## DATA EXTRACT
--- START ---

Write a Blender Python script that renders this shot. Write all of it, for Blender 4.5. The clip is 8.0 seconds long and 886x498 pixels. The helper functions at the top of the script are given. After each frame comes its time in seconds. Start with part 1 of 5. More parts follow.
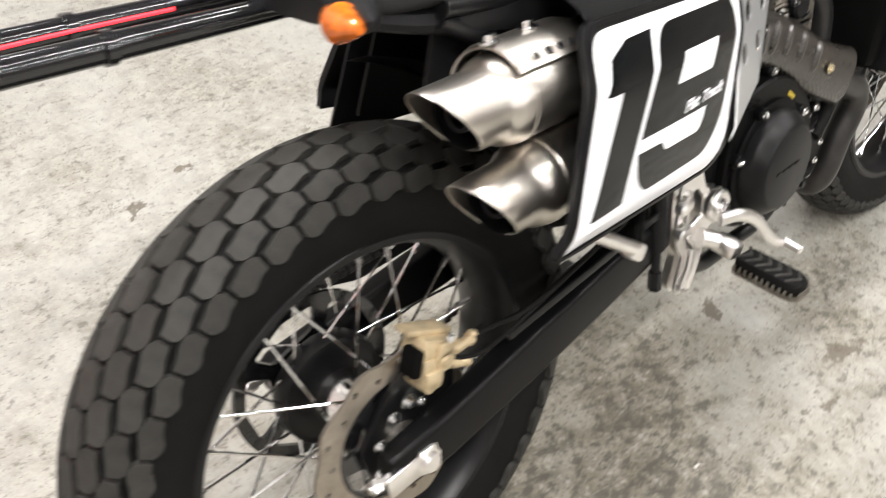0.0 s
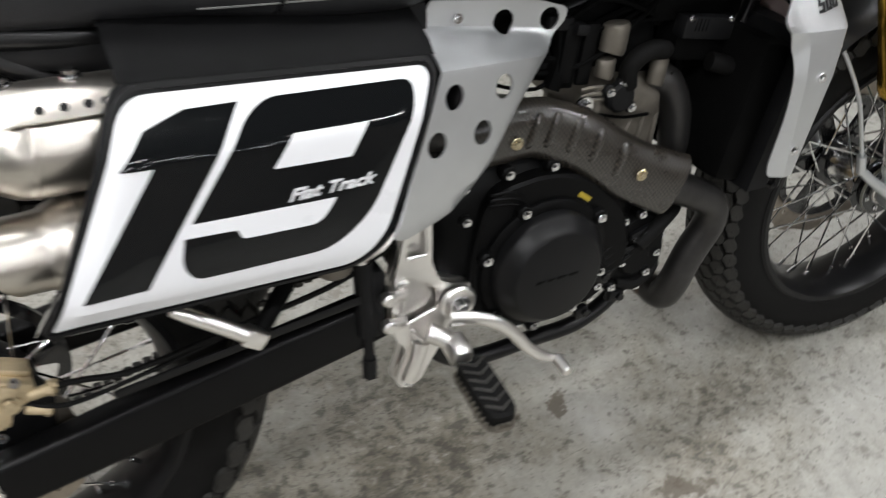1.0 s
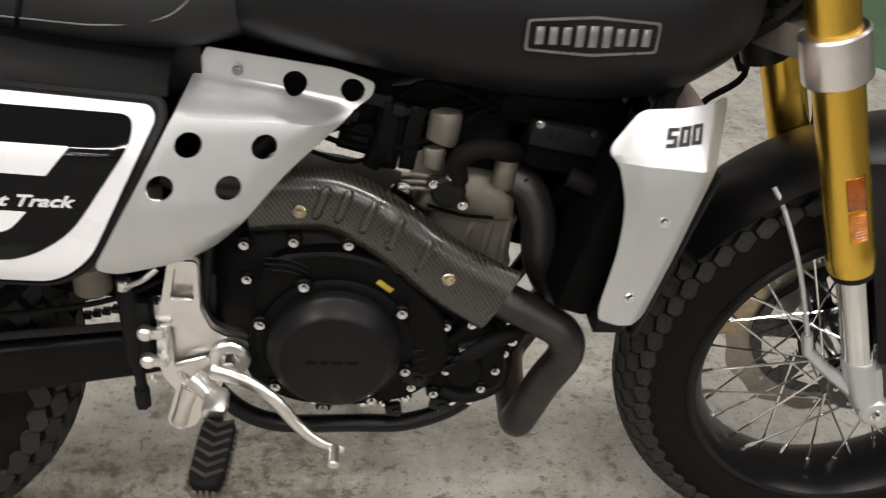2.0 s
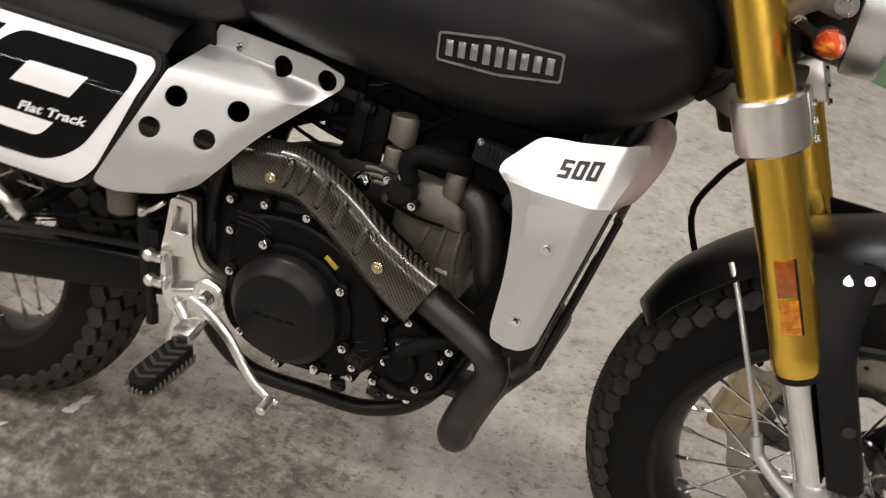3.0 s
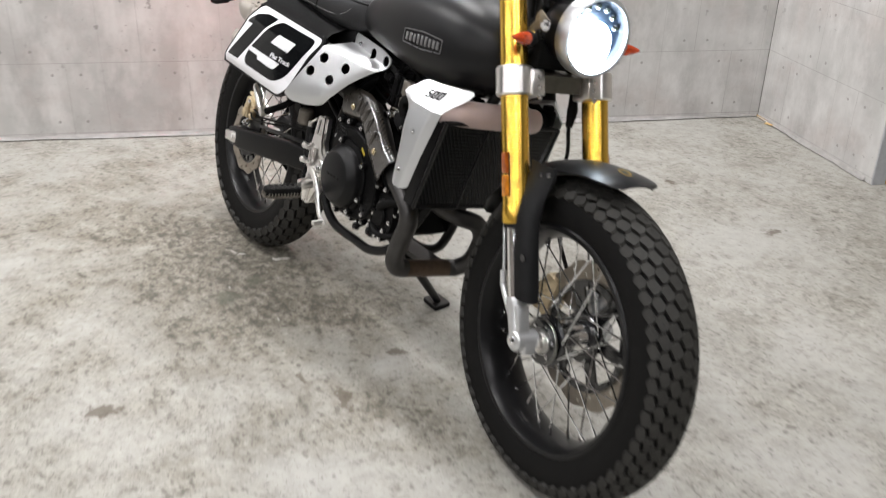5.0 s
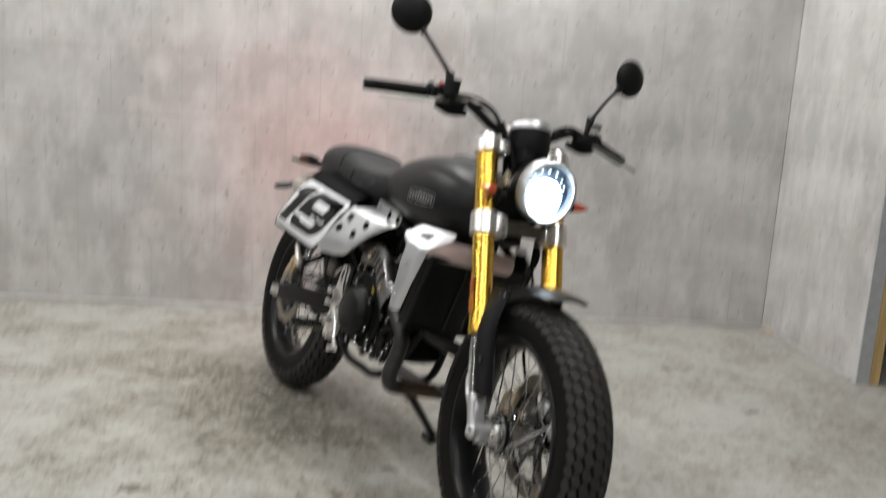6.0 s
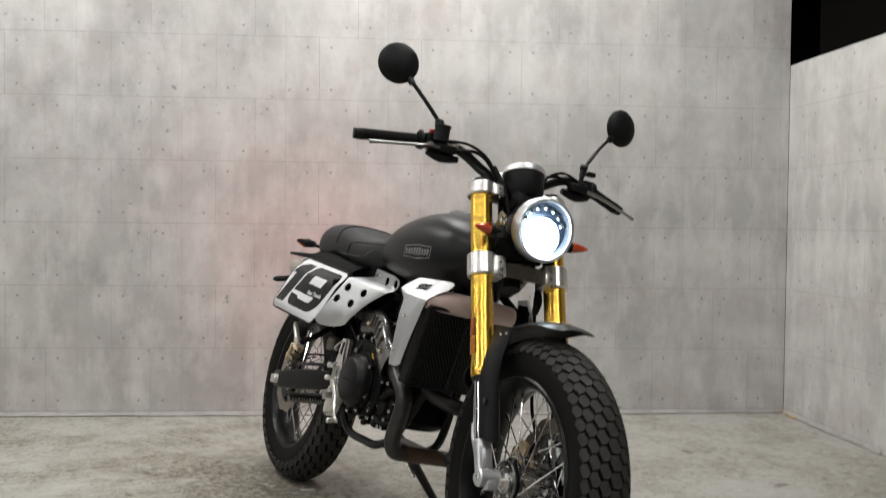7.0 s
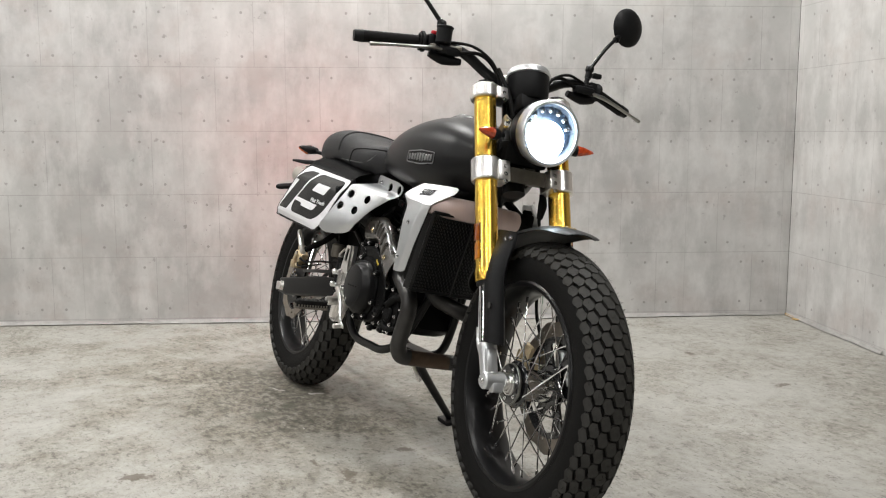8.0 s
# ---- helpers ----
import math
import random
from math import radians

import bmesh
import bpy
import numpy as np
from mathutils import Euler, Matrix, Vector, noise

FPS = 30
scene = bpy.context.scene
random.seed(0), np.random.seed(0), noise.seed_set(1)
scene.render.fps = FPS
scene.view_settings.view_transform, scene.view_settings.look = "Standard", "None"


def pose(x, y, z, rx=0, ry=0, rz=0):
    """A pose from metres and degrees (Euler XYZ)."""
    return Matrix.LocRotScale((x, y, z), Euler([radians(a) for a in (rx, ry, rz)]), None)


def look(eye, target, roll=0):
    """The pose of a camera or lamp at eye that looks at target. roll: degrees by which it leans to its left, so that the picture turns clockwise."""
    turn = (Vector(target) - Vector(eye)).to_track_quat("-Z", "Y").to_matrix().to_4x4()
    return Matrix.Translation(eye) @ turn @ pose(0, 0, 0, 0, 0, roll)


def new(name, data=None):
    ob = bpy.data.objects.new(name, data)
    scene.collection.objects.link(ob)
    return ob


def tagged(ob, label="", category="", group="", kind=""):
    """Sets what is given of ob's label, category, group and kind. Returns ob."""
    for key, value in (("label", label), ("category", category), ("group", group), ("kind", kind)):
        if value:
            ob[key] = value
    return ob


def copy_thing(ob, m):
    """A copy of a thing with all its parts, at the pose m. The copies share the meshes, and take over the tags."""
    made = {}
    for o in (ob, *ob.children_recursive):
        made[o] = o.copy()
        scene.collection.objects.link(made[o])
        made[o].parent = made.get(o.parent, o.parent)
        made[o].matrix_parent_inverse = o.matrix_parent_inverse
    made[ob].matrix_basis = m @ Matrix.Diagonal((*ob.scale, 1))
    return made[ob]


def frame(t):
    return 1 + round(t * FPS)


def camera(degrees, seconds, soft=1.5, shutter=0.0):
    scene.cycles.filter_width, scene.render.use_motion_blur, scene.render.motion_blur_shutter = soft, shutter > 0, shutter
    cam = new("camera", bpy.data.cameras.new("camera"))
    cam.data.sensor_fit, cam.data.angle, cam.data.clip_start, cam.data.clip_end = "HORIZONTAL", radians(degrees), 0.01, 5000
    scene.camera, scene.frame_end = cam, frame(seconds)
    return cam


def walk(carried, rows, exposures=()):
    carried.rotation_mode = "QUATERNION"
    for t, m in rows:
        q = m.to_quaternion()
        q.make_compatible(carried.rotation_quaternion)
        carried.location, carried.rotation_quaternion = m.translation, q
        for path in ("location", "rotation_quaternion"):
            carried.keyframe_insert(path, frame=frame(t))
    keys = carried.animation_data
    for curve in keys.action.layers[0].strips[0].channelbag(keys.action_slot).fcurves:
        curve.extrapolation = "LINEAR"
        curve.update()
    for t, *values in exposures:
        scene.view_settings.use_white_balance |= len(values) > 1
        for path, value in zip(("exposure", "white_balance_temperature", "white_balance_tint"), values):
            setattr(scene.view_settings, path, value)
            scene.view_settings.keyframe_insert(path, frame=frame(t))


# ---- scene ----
cam = camera(51.7, 8.0, soft=1.15, shutter=0.4)
PATH = [
    (0, (-0.455, -0.526, 1.242), (0.647, 0.486, -0.086), 6.1),
    (0.2, (-0.361, -0.596, 1.245), (0.702, 0.484, -0.06), 6.2),
    (0.5, (-0.169, -0.647, 1.264), (0.805, 0.428, -0.113), 9.7),
    (0.8, (0.011, -0.693, 1.312), (0.87, 0.419, -0.112), 10.1),
    (1, (0.125, -0.745, 1.305), (0.903, 0.459, -0.09), 8.9),
    (1.2, (0.223, -0.748, 1.295), (0.982, 0.465, -0.101), 12.1),
    (1.5, (0.401, -0.823, 1.331), (0.915, 0.526, -0.052), 9.0),
    (1.8, (0.55, -0.828, 1.307), (0.956, 0.615, -0.018), 9.0),
    (2, (0.71, -0.835, 1.335), (0.928, 0.61, -0.03), 7.0),
    (2.2, (0.811, -0.834, 1.347), (0.913, 0.609, -0.034), 6.0),
    (3.3, (1.376, -0.893, 1.329), (0.631, 0.501, 0.104), 2.7),
    (3.5, (1.478, -0.865, 1.332), (0.631, 0.478, 0.116), 3.1),
    (3.8, (1.673, -0.858, 1.349), (0.592, 0.357, 0.185), -0.5),
    (4, (1.842, -0.912, 1.351), (0.64, 0.234, 0.236), 0.6),
    (4.2, (2.017, -0.917, 1.348), (0.685, 0.114, 0.27), 0.4),
    (4.5, (2.233, -1.014, 1.396), (0.852, 0.054, 0.42), 0.8),
    (4.7, (2.375, -1.09, 1.401), (0.972, -0.011, 0.469), 1.5),
    (5.8, (3.251, -1.292, 1.219), (1.59, -0.344, 0.635), 2.6),
    (6, (3.246, -1.285, 1.235), (1.551, -0.294, 0.852), 3.6),
    (6.2, (3.273, -1.278, 1.188), (1.566, -0.254, 0.991), 2.6),
    (6.5, (3.269, -1.263, 1.051), (1.532, -0.272, 1.032), 2.0),
    (7, (3.241, -1.231, 0.955), (1.498, -0.251, 0.898), 0.6),
    (7.2, (3.245, -1.228, 0.952), (1.501, -0.265, 0.778), -0.3),
    (7.5, (3.226, -1.225, 0.948), (1.497, -0.254, 0.688), -0.2),
    (8, (3.227, -1.223, 0.949), (1.495, -0.258, 0.69), -0.0),
]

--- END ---

## WHAT IS ASKED
Output exactly one stretch of the listing: from the line containing "# ---- helpers" through the line containing "made[o].matrix_parent_inverse = o.matrix_parent_inverse", both end lines included.

## EXPECTED OUTPUT
# ---- helpers ----
import math
import random
from math import radians

import bmesh
import bpy
import numpy as np
from mathutils import Euler, Matrix, Vector, noise

FPS = 30
scene = bpy.context.scene
random.seed(0), np.random.seed(0), noise.seed_set(1)
scene.render.fps = FPS
scene.view_settings.view_transform, scene.view_settings.look = "Standard", "None"


def pose(x, y, z, rx=0, ry=0, rz=0):
    """A pose from metres and degrees (Euler XYZ)."""
    return Matrix.LocRotScale((x, y, z), Euler([radians(a) for a in (rx, ry, rz)]), None)


def look(eye, target, roll=0):
    """The pose of a camera or lamp at eye that looks at target. roll: degrees by which it leans to its left, so that the picture turns clockwise."""
    turn = (Vector(target) - Vector(eye)).to_track_quat("-Z", "Y").to_matrix().to_4x4()
    return Matrix.Translation(eye) @ turn @ pose(0, 0, 0, 0, 0, roll)


def new(name, data=None):
    ob = bpy.data.objects.new(name, data)
    scene.collection.objects.link(ob)
    return ob


def tagged(ob, label="", category="", group="", kind=""):
    """Sets what is given of ob's label, category, group and kind. Returns ob."""
    for key, value in (("label", label), ("category", category), ("group", group), ("kind", kind)):
        if value:
            ob[key] = value
    return ob


def copy_thing(ob, m):
    """A copy of a thing with all its parts, at the pose m. The copies share the meshes, and take over the tags."""
    made = {}
    for o in (ob, *ob.children_recursive):
        made[o] = o.copy()
        scene.collection.objects.link(made[o])
        made[o].parent = made.get(o.parent, o.parent)
        made[o].matrix_parent_inverse = o.matrix_parent_inverse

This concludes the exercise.